COLLECTED MATERIAL:
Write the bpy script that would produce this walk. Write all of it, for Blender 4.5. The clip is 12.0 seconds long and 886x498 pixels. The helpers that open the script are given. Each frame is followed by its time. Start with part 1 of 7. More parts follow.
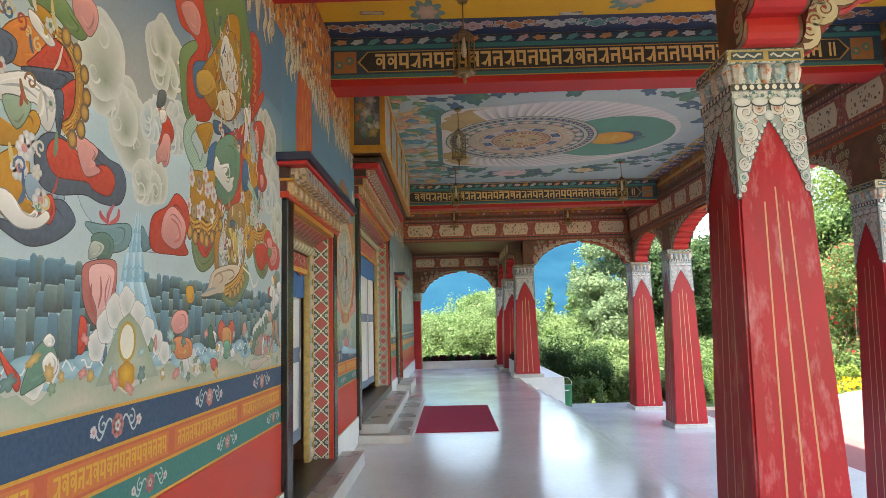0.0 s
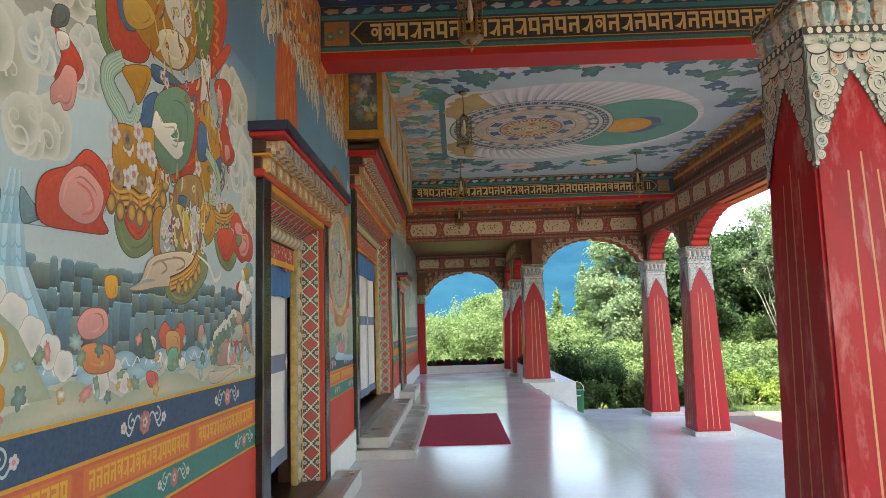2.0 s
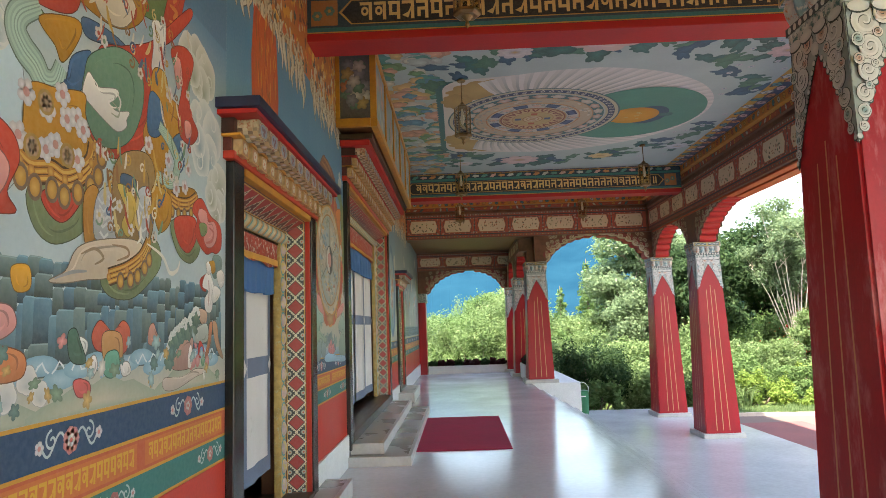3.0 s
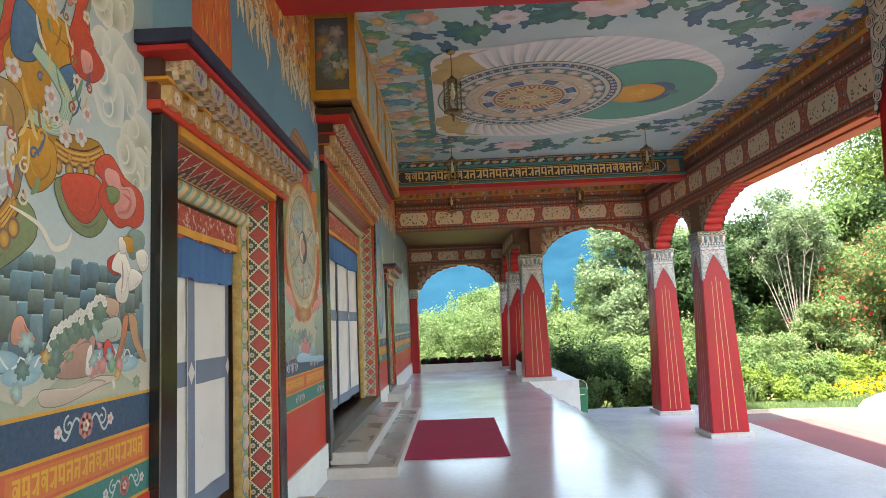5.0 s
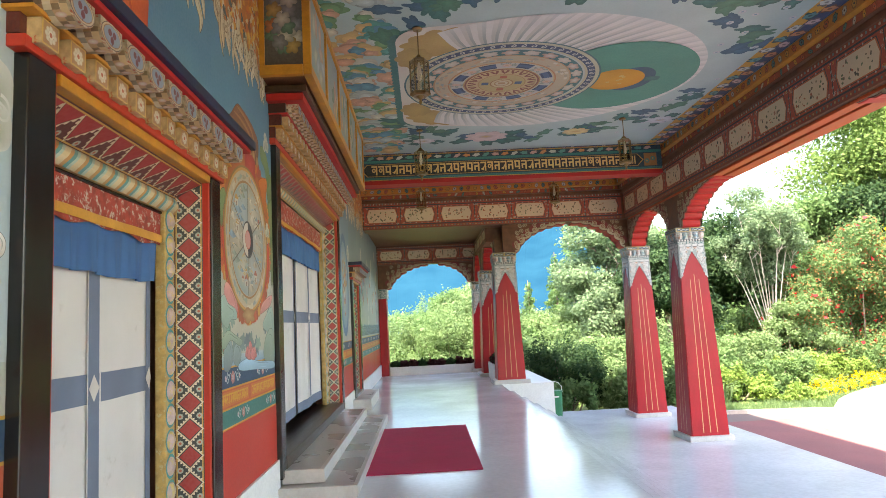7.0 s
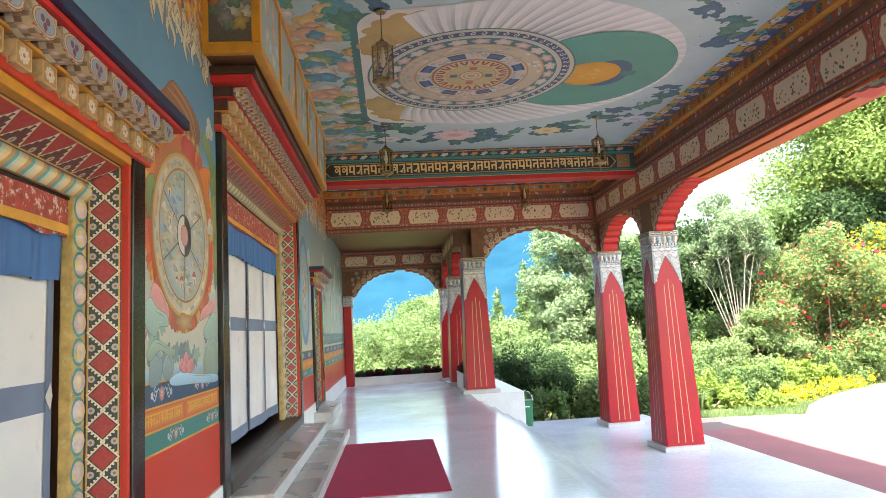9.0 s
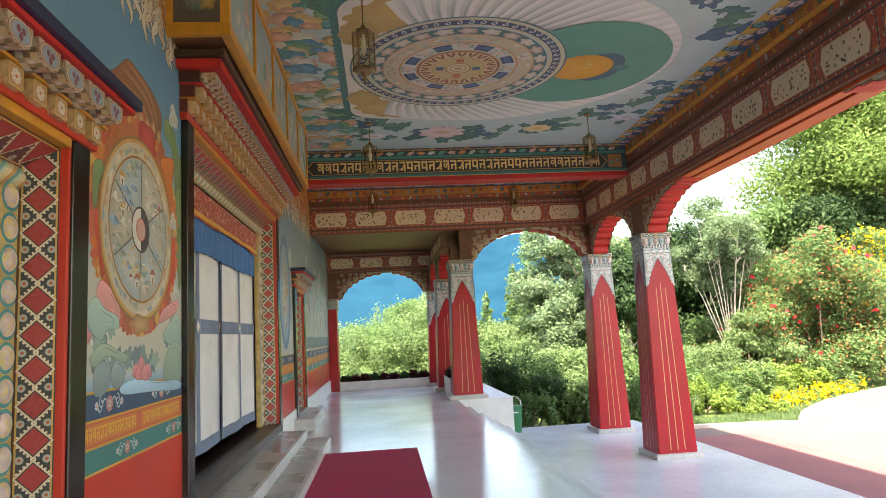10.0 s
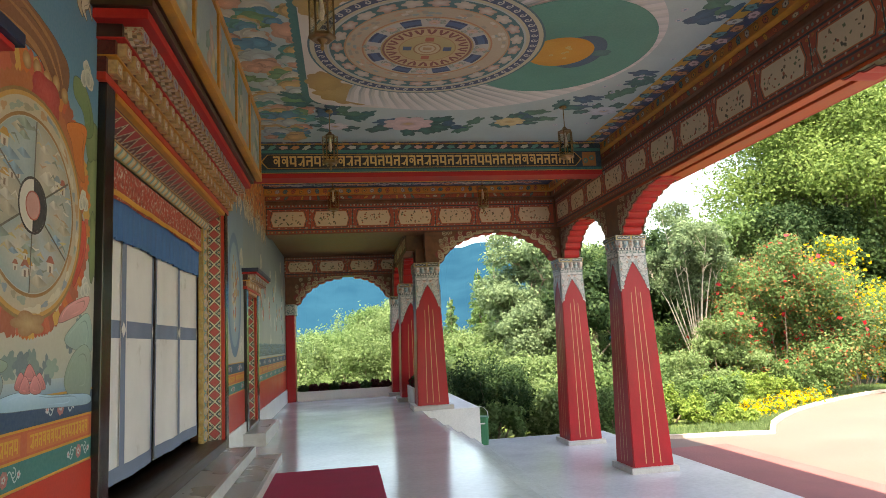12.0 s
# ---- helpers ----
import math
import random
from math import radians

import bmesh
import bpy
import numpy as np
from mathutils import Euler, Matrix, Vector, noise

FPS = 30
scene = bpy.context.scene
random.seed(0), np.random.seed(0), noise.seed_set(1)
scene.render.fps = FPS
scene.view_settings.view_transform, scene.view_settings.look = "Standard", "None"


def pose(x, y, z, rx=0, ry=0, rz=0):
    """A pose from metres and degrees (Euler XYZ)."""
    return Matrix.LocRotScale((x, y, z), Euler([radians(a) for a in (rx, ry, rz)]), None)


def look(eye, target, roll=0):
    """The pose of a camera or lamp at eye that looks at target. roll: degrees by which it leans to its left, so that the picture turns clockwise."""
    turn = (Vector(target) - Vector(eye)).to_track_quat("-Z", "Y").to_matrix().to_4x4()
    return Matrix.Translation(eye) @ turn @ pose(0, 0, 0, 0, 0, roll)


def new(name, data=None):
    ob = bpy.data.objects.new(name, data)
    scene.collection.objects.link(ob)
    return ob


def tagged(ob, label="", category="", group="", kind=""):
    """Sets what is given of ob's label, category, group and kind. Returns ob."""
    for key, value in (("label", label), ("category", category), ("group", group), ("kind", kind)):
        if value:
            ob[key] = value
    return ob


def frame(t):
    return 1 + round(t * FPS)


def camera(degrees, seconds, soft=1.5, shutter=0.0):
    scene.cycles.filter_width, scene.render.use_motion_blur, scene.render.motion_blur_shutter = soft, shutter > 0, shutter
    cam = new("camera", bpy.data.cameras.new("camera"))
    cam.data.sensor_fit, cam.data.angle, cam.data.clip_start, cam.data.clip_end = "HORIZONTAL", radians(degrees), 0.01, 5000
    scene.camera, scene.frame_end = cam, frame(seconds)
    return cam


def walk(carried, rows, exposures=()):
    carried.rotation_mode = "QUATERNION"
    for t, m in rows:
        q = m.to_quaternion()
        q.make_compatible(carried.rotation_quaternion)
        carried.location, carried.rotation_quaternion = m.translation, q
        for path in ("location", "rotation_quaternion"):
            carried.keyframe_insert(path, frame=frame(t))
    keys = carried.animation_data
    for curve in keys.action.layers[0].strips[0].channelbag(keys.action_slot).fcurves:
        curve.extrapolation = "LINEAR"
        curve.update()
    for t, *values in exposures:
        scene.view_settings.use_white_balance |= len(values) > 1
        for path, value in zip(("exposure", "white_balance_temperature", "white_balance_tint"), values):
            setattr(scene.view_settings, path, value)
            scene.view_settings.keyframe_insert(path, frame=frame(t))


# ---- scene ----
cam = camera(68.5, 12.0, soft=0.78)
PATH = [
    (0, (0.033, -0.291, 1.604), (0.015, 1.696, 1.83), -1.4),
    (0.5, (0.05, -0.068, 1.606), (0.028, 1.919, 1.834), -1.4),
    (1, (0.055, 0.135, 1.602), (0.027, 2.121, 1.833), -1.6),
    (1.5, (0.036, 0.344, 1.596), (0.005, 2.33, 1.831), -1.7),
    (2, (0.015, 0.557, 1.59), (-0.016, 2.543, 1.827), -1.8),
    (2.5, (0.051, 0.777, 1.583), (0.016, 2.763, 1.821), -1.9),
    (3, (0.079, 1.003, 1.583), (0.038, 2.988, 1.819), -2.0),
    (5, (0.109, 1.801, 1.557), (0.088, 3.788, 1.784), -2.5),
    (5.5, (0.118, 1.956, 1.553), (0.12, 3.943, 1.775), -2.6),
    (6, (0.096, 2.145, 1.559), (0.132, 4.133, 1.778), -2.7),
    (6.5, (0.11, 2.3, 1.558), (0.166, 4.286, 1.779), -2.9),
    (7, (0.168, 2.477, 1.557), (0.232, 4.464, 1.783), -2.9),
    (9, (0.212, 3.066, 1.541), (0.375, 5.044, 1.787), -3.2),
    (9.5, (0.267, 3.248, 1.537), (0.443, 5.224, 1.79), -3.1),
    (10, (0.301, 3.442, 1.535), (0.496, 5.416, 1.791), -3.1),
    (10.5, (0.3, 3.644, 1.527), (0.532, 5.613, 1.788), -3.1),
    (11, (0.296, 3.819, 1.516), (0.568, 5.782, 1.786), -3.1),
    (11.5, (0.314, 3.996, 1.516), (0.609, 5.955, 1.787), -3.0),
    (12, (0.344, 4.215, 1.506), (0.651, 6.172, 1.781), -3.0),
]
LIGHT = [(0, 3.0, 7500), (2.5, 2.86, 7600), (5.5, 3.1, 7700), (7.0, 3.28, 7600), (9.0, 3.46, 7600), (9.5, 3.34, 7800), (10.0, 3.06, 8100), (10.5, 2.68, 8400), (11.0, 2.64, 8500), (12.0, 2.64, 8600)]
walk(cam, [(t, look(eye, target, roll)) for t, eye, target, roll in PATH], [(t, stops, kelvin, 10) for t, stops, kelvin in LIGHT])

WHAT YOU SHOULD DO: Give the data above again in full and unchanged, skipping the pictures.

TASK RESPONSE:
Write the bpy script that would produce this walk. Write all of it, for Blender 4.5. The clip is 12.0 seconds long and 886x498 pixels. The helpers that open the script are given. Each frame is followed by its time. Start with part 1 of 7. More parts follow.
0.0 s
2.0 s
3.0 s
5.0 s
7.0 s
9.0 s
10.0 s
12.0 s
# ---- helpers ----
import math
import random
from math import radians

import bmesh
import bpy
import numpy as np
from mathutils import Euler, Matrix, Vector, noise

FPS = 30
scene = bpy.context.scene
random.seed(0), np.random.seed(0), noise.seed_set(1)
scene.render.fps = FPS
scene.view_settings.view_transform, scene.view_settings.look = "Standard", "None"


def pose(x, y, z, rx=0, ry=0, rz=0):
    """A pose from metres and degrees (Euler XYZ)."""
    return Matrix.LocRotScale((x, y, z), Euler([radians(a) for a in (rx, ry, rz)]), None)


def look(eye, target, roll=0):
    """The pose of a camera or lamp at eye that looks at target. roll: degrees by which it leans to its left, so that the picture turns clockwise."""
    turn = (Vector(target) - Vector(eye)).to_track_quat("-Z", "Y").to_matrix().to_4x4()
    return Matrix.Translation(eye) @ turn @ pose(0, 0, 0, 0, 0, roll)


def new(name, data=None):
    ob = bpy.data.objects.new(name, data)
    scene.collection.objects.link(ob)
    return ob


def tagged(ob, label="", category="", group="", kind=""):
    """Sets what is given of ob's label, category, group and kind. Returns ob."""
    for key, value in (("label", label), ("category", category), ("group", group), ("kind", kind)):
        if value:
            ob[key] = value
    return ob


def frame(t):
    return 1 + round(t * FPS)


def camera(degrees, seconds, soft=1.5, shutter=0.0):
    scene.cycles.filter_width, scene.render.use_motion_blur, scene.render.motion_blur_shutter = soft, shutter > 0, shutter
    cam = new("camera", bpy.data.cameras.new("camera"))
    cam.data.sensor_fit, cam.data.angle, cam.data.clip_start, cam.data.clip_end = "HORIZONTAL", radians(degrees), 0.01, 5000
    scene.camera, scene.frame_end = cam, frame(seconds)
    return cam


def walk(carried, rows, exposures=()):
    carried.rotation_mode = "QUATERNION"
    for t, m in rows:
        q = m.to_quaternion()
        q.make_compatible(carried.rotation_quaternion)
        carried.location, carried.rotation_quaternion = m.translation, q
        for path in ("location", "rotation_quaternion"):
            carried.keyframe_insert(path, frame=frame(t))
    keys = carried.animation_data
    for curve in keys.action.layers[0].strips[0].channelbag(keys.action_slot).fcurves:
        curve.extrapolation = "LINEAR"
        curve.update()
    for t, *values in exposures:
        scene.view_settings.use_white_balance |= len(values) > 1
        for path, value in zip(("exposure", "white_balance_temperature", "white_balance_tint"), values):
            setattr(scene.view_settings, path, value)
            scene.view_settings.keyframe_insert(path, frame=frame(t))


# ---- scene ----
cam = camera(68.5, 12.0, soft=0.78)
PATH = [
    (0, (0.033, -0.291, 1.604), (0.015, 1.696, 1.83), -1.4),
    (0.5, (0.05, -0.068, 1.606), (0.028, 1.919, 1.834), -1.4),
    (1, (0.055, 0.135, 1.602), (0.027, 2.121, 1.833), -1.6),
    (1.5, (0.036, 0.344, 1.596), (0.005, 2.33, 1.831), -1.7),
    (2, (0.015, 0.557, 1.59), (-0.016, 2.543, 1.827), -1.8),
    (2.5, (0.051, 0.777, 1.583), (0.016, 2.763, 1.821), -1.9),
    (3, (0.079, 1.003, 1.583), (0.038, 2.988, 1.819), -2.0),
    (5, (0.109, 1.801, 1.557), (0.088, 3.788, 1.784), -2.5),
    (5.5, (0.118, 1.956, 1.553), (0.12, 3.943, 1.775), -2.6),
    (6, (0.096, 2.145, 1.559), (0.132, 4.133, 1.778), -2.7),
    (6.5, (0.11, 2.3, 1.558), (0.166, 4.286, 1.779), -2.9),
    (7, (0.168, 2.477, 1.557), (0.232, 4.464, 1.783), -2.9),
    (9, (0.212, 3.066, 1.541), (0.375, 5.044, 1.787), -3.2),
    (9.5, (0.267, 3.248, 1.537), (0.443, 5.224, 1.79), -3.1),
    (10, (0.301, 3.442, 1.535), (0.496, 5.416, 1.791), -3.1),
    (10.5, (0.3, 3.644, 1.527), (0.532, 5.613, 1.788), -3.1),
    (11, (0.296, 3.819, 1.516), (0.568, 5.782, 1.786), -3.1),
    (11.5, (0.314, 3.996, 1.516), (0.609, 5.955, 1.787), -3.0),
    (12, (0.344, 4.215, 1.506), (0.651, 6.172, 1.781), -3.0),
]
LIGHT = [(0, 3.0, 7500), (2.5, 2.86, 7600), (5.5, 3.1, 7700), (7.0, 3.28, 7600), (9.0, 3.46, 7600), (9.5, 3.34, 7800), (10.0, 3.06, 8100), (10.5, 2.68, 8400), (11.0, 2.64, 8500), (12.0, 2.64, 8600)]
walk(cam, [(t, look(eye, target, roll)) for t, eye, target, roll in PATH], [(t, stops, kelvin, 10) for t, stops, kelvin in LIGHT])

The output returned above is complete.